WORK TO DO
Locate the line bearing "# ---- helpers" in the material below, then reproduce it and each following line up to and including the line bearing "scene = bpy.context.scene".

..........

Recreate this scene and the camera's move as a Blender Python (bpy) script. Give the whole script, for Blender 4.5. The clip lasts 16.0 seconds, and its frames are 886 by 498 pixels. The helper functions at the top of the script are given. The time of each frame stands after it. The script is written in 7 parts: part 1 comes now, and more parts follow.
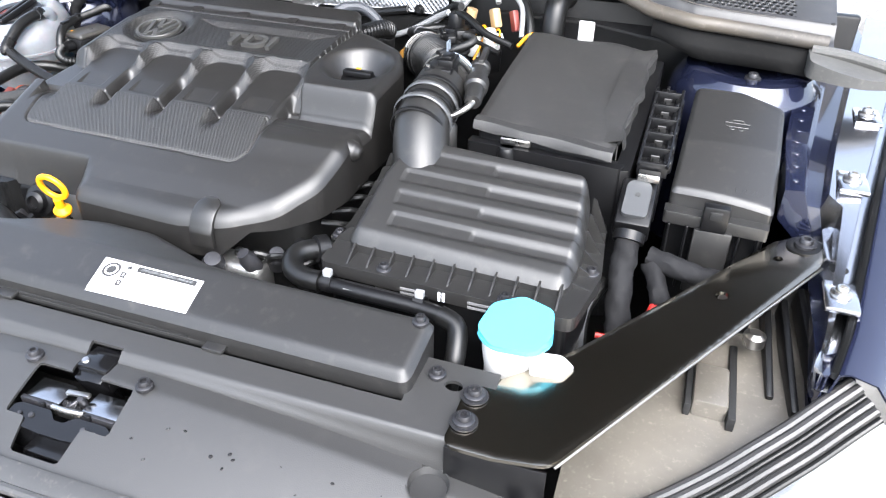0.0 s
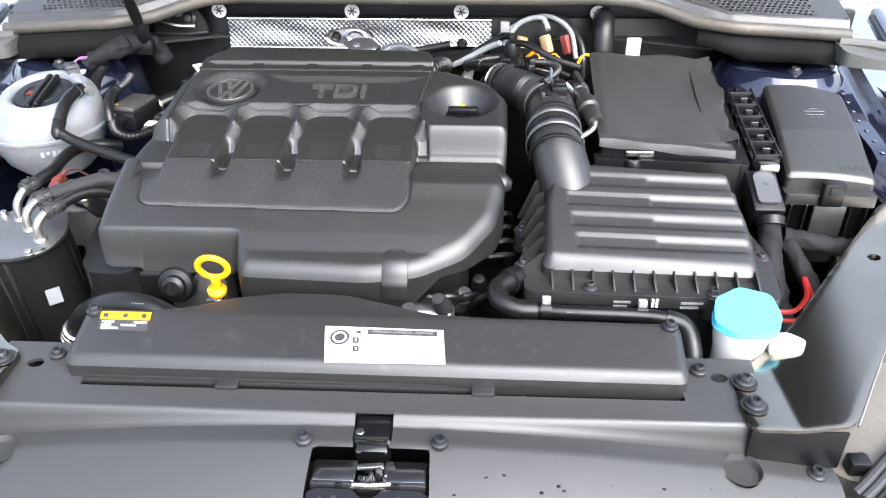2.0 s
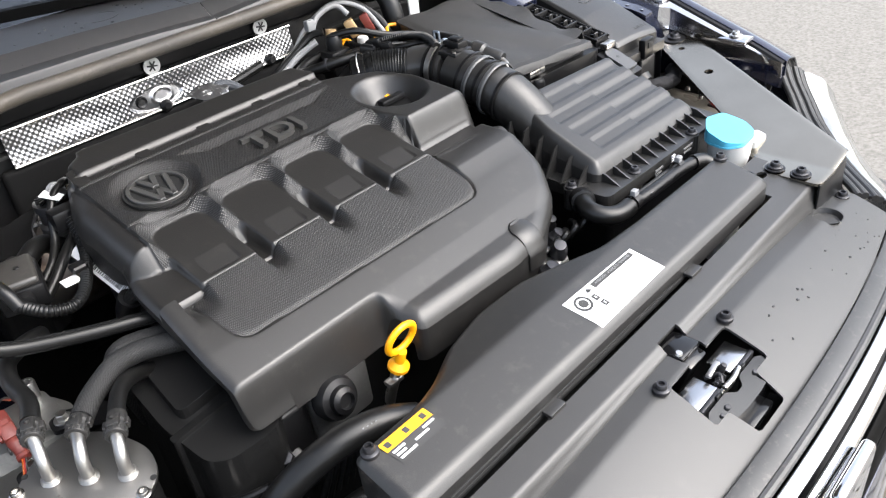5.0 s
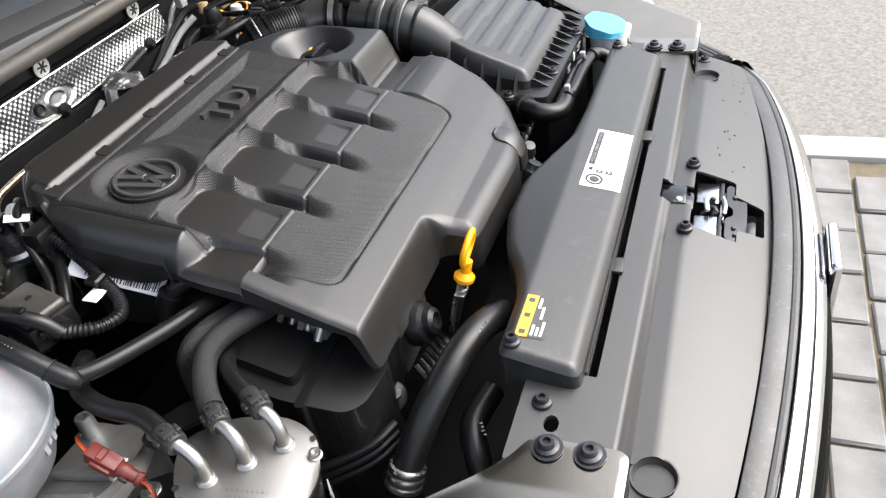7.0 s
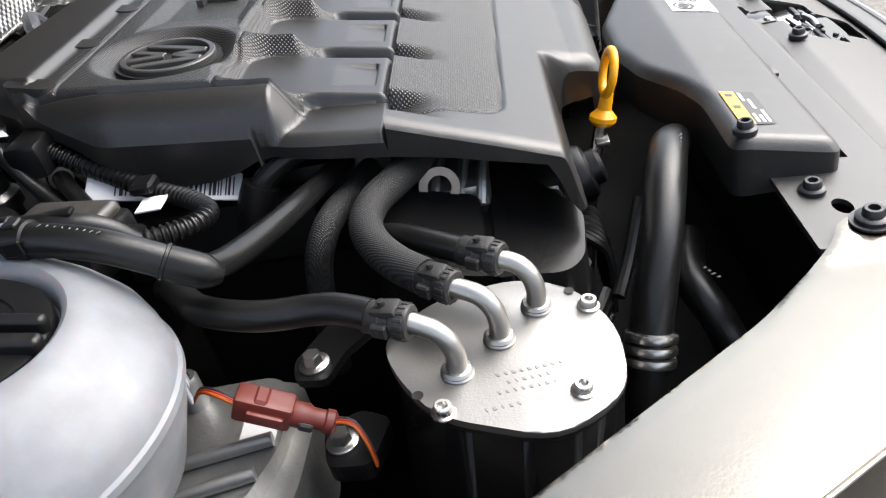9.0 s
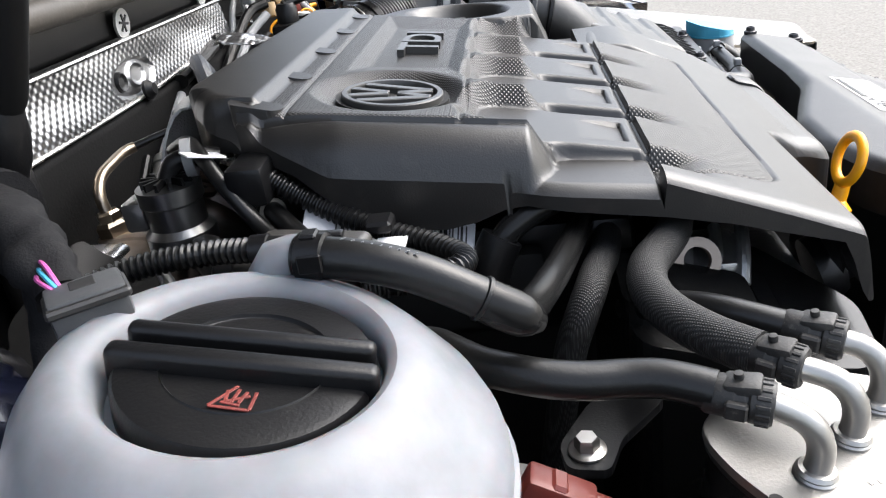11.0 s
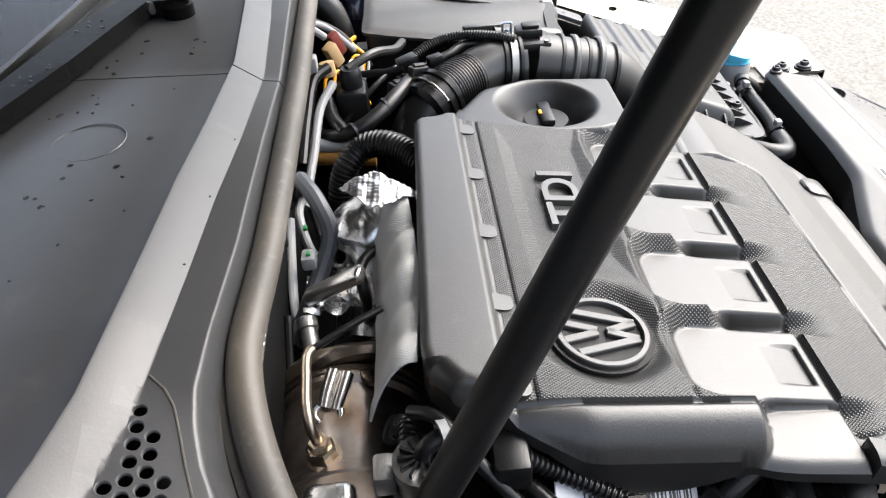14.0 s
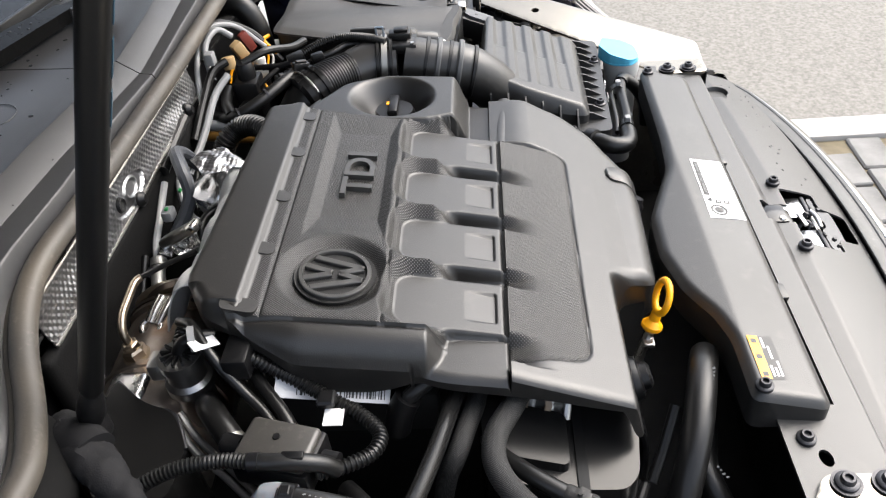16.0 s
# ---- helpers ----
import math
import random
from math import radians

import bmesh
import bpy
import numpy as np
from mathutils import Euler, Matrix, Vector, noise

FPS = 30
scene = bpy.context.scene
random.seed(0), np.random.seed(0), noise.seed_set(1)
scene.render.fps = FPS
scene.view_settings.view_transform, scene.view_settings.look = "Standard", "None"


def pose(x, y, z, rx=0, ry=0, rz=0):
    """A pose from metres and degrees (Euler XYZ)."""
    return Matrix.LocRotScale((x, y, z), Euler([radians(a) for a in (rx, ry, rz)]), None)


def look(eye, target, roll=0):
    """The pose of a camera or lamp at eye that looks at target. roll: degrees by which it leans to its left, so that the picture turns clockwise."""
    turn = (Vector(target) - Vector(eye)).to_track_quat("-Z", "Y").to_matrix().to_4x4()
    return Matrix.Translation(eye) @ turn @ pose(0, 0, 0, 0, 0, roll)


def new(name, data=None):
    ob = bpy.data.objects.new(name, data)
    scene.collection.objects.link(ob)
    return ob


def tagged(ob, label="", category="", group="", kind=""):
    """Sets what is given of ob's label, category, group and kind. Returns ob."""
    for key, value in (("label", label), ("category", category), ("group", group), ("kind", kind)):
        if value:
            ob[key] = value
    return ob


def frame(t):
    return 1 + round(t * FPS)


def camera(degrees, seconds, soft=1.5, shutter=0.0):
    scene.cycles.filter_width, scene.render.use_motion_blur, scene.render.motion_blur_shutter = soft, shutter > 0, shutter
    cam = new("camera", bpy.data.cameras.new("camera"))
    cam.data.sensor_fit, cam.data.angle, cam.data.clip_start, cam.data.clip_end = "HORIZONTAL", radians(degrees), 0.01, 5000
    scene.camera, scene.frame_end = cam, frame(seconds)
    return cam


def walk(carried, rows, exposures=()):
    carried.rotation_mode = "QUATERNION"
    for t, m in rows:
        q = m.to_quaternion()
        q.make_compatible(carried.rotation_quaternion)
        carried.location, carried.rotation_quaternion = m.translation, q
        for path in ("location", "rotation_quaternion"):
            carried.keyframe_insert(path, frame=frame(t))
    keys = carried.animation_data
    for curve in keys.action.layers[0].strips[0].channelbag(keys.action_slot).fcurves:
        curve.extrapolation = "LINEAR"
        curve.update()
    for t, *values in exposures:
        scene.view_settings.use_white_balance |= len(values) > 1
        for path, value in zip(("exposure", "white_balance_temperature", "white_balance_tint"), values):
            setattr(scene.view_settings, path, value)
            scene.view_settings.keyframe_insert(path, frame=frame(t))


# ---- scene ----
cam = camera(61.0, 16.0, soft=1.2)
EV = 1.9

PATH = [
    (0, (0.516, -0.422, 0.532), (-0.007, 1.16, -0.575), 1.1),
    (0.5, (0.418, -0.506, 0.534), (0.049, 1.148, -0.528), 0.5),
    (1, (0.334, -0.553, 0.541), (0.015, 1.137, -0.48), 2.2),
    (1.5, (0.208, -0.539, 0.547), (0.018, 1.166, -0.481), -0.6),
    (2, (0.097, -0.526, 0.554), (0.016, 1.171, -0.502), -0.3),
    (2.5, (-0.017, -0.528, 0.539), (0.047, 1.151, -0.546), -0.4),
    (3, (-0.166, -0.517, 0.519), (0.275, 1.139, -0.512), -3.3),
    (3.5, (-0.273, -0.49, 0.53), (0.36, 1.113, -0.485), -4.4),
    (3.7, (-0.316, -0.468, 0.534), (0.359, 1.109, -0.494), -4.1),
    (5.8, (-0.688, -0.158, 0.545), (0.637, 0.809, -0.6), -9.4),
    (6, (-0.711, -0.147, 0.539), (0.633, 0.777, -0.619), -9.2),
    (6.5, (-0.735, -0.088, 0.543), (0.655, 0.718, -0.648), -9.1),
    (7, (-0.785, -0.029, 0.541), (0.657, 0.64, -0.672), -10.5),
    (7.5, (-0.824, 0.026, 0.525), (0.628, 0.621, -0.716), -11.9),
    (8, (-0.821, 0.13, 0.449), (0.707, 0.553, -0.77), -15.1),
    (8.2, (-0.821, 0.167, 0.419), (0.731, 0.543, -0.785), -16.1),
    (10.3, (-0.762, 0.408, 0.259), (0.943, 0.522, -0.78), -10.6),
    (10.5, (-0.774, 0.417, 0.279), (0.949, 0.608, -0.718), -11.6),
    (11, (-0.766, 0.445, 0.289), (1.02, 0.692, -0.577), -8.6),
    (11.5, (-0.753, 0.525, 0.309), (1.037, 0.767, -0.549), -7.3),
    (12, (-0.725, 0.578, 0.339), (1.036, 0.774, -0.588), -5.0),
    (12.5, (-0.711, 0.621, 0.396), (0.957, 0.758, -0.697), -5.8),
    (13, (-0.672, 0.657, 0.477), (0.908, 0.745, -0.746), -6.6),
    (13.5, (-0.65, 0.662, 0.517), (0.908, 0.651, -0.737), -5.4),
    (14, (-0.638, 0.653, 0.557), (0.913, 0.601, -0.704), -4.2),
    (14.5, (-0.653, 0.626, 0.574), (0.892, 0.59, -0.696), -3.7),
    (15, (-0.689, 0.562, 0.589), (0.856, 0.605, -0.681), -4.9),
    (15.5, (-0.738, 0.48, 0.606), (0.797, 0.604, -0.67), -6.2),
    (16, (-0.792, 0.374, 0.63), (0.736, 0.531, -0.651), -6.4),
]
walk(cam, [(t, look(eye, target, roll)) for t, eye, target, roll in PATH], [(0, EV + 0.53, 6100, 10), (1, EV + 0.43, 6100, 10), (2.5, EV + 0.35, 6150, 10), (3.5, EV + 0.08, 6250, 10), (7, EV - 0.2, 6500, 10), (8.2, EV - 0.25, 6500, 10), (10.5, EV - 0.30, 6400, 10), (11.5, EV + 0.06, 6350, 10), (12.5, EV + 0.32, 6400, 10), (13.4, EV + 0.27, 6450, 10), (14, EV + 0.12, 6500, 10), (15, EV, 6550, 10), (16, EV - 0.22, 6600, 10)])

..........

FINAL RESULT
# ---- helpers ----
import math
import random
from math import radians

import bmesh
import bpy
import numpy as np
from mathutils import Euler, Matrix, Vector, noise

FPS = 30
scene = bpy.context.scene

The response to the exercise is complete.